**** SUPPLIED INFORMATION

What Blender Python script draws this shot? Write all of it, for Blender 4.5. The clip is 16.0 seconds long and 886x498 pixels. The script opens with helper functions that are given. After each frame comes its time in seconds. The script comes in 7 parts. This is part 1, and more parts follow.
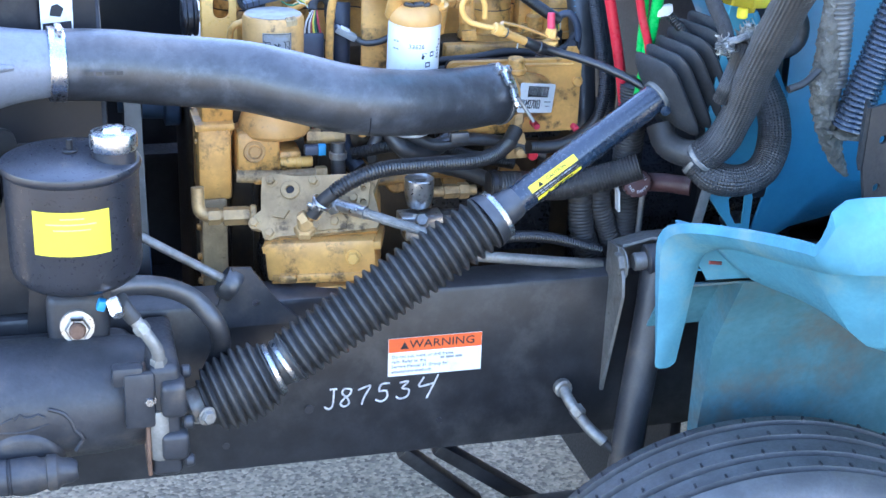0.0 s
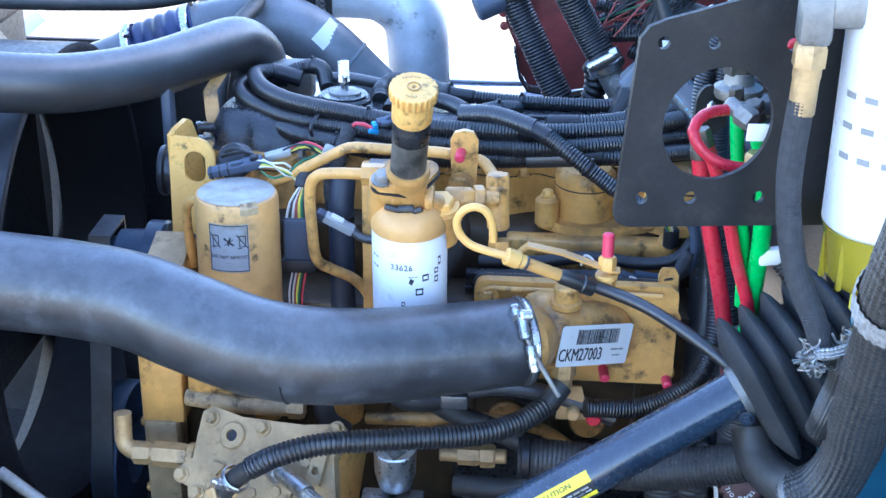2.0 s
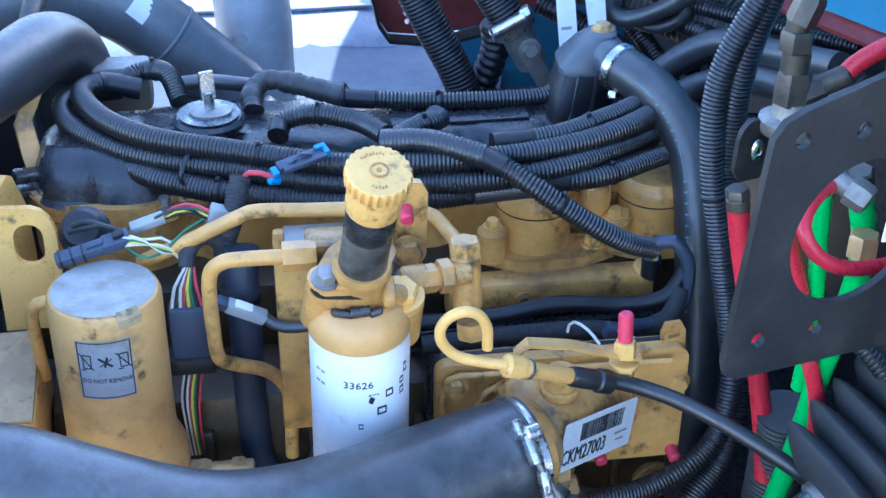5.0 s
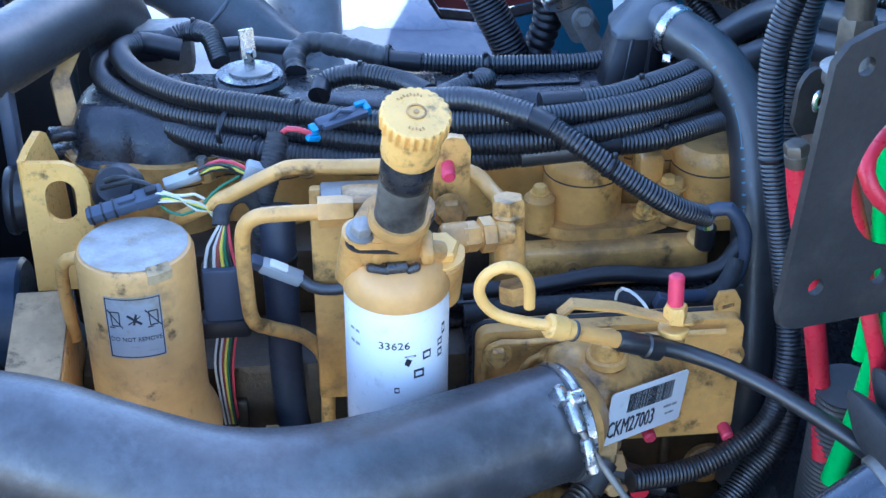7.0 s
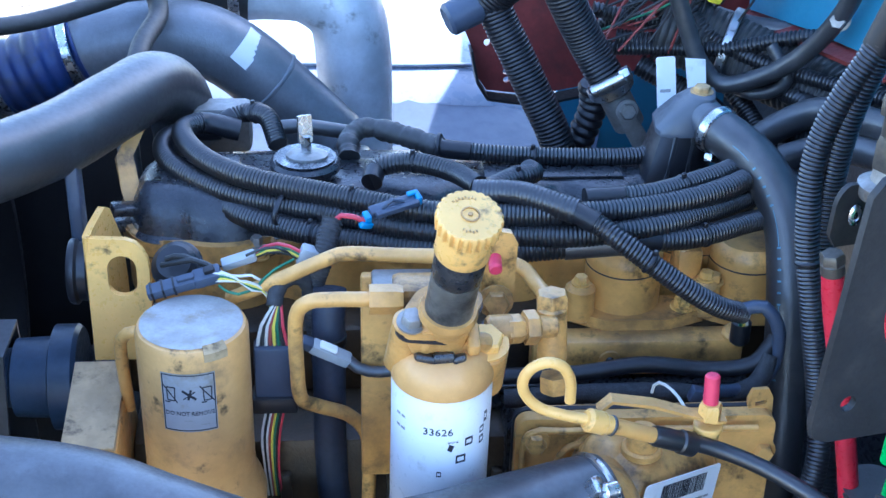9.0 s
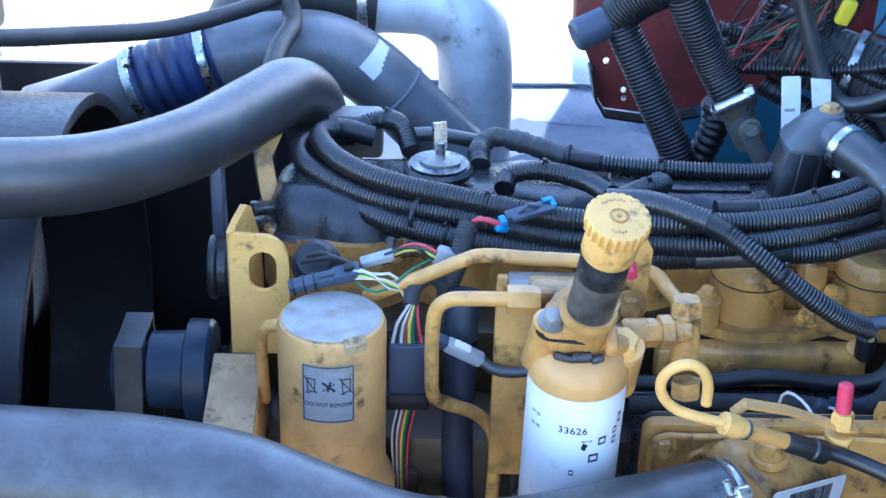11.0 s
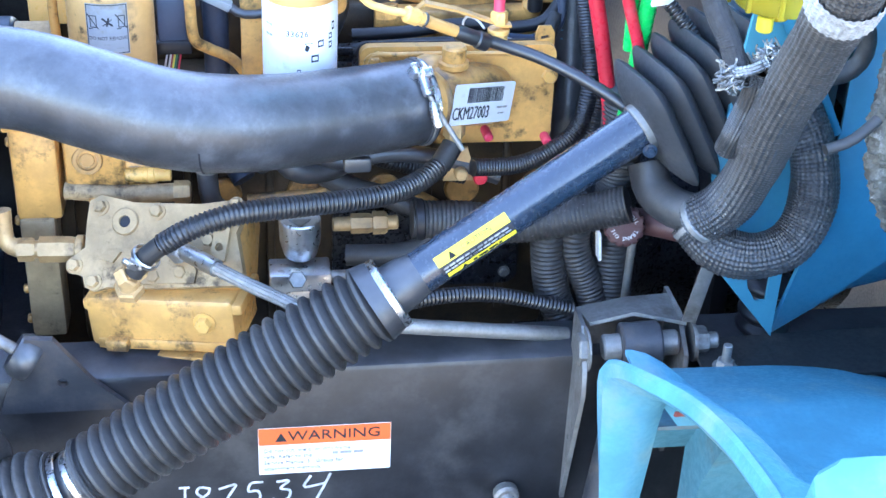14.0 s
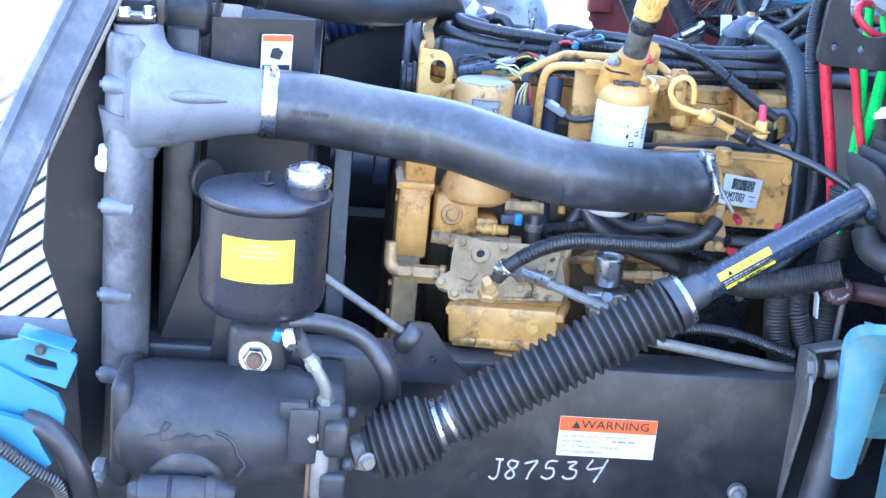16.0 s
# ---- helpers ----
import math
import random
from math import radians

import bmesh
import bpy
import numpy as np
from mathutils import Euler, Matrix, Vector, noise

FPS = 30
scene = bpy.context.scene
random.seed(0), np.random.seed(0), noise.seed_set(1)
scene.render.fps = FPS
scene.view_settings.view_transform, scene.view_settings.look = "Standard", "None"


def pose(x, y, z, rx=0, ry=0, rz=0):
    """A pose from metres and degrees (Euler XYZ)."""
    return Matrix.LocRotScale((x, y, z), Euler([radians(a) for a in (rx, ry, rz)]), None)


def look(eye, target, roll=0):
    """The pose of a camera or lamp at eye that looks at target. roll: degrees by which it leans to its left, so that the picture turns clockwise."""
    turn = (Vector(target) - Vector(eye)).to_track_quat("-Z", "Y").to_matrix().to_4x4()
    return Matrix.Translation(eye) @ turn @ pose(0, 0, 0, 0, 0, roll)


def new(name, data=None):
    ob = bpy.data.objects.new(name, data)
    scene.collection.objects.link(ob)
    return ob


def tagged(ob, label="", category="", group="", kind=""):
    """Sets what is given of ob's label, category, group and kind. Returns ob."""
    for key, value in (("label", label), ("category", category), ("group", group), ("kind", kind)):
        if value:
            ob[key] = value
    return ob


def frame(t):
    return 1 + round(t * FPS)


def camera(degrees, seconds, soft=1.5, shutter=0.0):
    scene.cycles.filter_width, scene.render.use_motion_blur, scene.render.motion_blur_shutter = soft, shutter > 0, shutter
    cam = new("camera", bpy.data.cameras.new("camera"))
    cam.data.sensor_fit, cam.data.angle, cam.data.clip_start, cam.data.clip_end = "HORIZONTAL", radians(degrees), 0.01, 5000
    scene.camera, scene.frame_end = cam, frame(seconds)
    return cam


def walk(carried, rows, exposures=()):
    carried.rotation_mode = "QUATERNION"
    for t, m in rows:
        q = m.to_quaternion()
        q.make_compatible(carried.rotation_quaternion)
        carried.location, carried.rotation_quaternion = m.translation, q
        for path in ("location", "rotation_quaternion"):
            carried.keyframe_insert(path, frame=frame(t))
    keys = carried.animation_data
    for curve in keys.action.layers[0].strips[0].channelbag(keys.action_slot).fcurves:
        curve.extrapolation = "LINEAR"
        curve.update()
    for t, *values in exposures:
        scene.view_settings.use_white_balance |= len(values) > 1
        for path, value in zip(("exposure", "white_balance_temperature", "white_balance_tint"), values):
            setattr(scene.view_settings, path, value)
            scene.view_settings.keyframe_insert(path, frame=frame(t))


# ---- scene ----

********

REQUIRED TASK: Leave out all pictures, then copy the remaining material exactly.

CORRECT RESULT:
What Blender Python script draws this shot? Write all of it, for Blender 4.5. The clip is 16.0 seconds long and 886x498 pixels. The script opens with helper functions that are given. After each frame comes its time in seconds. The script comes in 7 parts. This is part 1, and more parts follow.
0.0 s
2.0 s
5.0 s
7.0 s
9.0 s
11.0 s
14.0 s
16.0 s
# ---- helpers ----
import math
import random
from math import radians

import bmesh
import bpy
import numpy as np
from mathutils import Euler, Matrix, Vector, noise

FPS = 30
scene = bpy.context.scene
random.seed(0), np.random.seed(0), noise.seed_set(1)
scene.render.fps = FPS
scene.view_settings.view_transform, scene.view_settings.look = "Standard", "None"


def pose(x, y, z, rx=0, ry=0, rz=0):
    """A pose from metres and degrees (Euler XYZ)."""
    return Matrix.LocRotScale((x, y, z), Euler([radians(a) for a in (rx, ry, rz)]), None)


def look(eye, target, roll=0):
    """The pose of a camera or lamp at eye that looks at target. roll: degrees by which it leans to its left, so that the picture turns clockwise."""
    turn = (Vector(target) - Vector(eye)).to_track_quat("-Z", "Y").to_matrix().to_4x4()
    return Matrix.Translation(eye) @ turn @ pose(0, 0, 0, 0, 0, roll)


def new(name, data=None):
    ob = bpy.data.objects.new(name, data)
    scene.collection.objects.link(ob)
    return ob


def tagged(ob, label="", category="", group="", kind=""):
    """Sets what is given of ob's label, category, group and kind. Returns ob."""
    for key, value in (("label", label), ("category", category), ("group", group), ("kind", kind)):
        if value:
            ob[key] = value
    return ob


def frame(t):
    return 1 + round(t * FPS)


def camera(degrees, seconds, soft=1.5, shutter=0.0):
    scene.cycles.filter_width, scene.render.use_motion_blur, scene.render.motion_blur_shutter = soft, shutter > 0, shutter
    cam = new("camera", bpy.data.cameras.new("camera"))
    cam.data.sensor_fit, cam.data.angle, cam.data.clip_start, cam.data.clip_end = "HORIZONTAL", radians(degrees), 0.01, 5000
    scene.camera, scene.frame_end = cam, frame(seconds)
    return cam


def walk(carried, rows, exposures=()):
    carried.rotation_mode = "QUATERNION"
    for t, m in rows:
        q = m.to_quaternion()
        q.make_compatible(carried.rotation_quaternion)
        carried.location, carried.rotation_quaternion = m.translation, q
        for path in ("location", "rotation_quaternion"):
            carried.keyframe_insert(path, frame=frame(t))
    keys = carried.animation_data
    for curve in keys.action.layers[0].strips[0].channelbag(keys.action_slot).fcurves:
        curve.extrapolation = "LINEAR"
        curve.update()
    for t, *values in exposures:
        scene.view_settings.use_white_balance |= len(values) > 1
        for path, value in zip(("exposure", "white_balance_temperature", "white_balance_tint"), values):
            setattr(scene.view_settings, path, value)
            scene.view_settings.keyframe_insert(path, frame=frame(t))


# ---- scene ----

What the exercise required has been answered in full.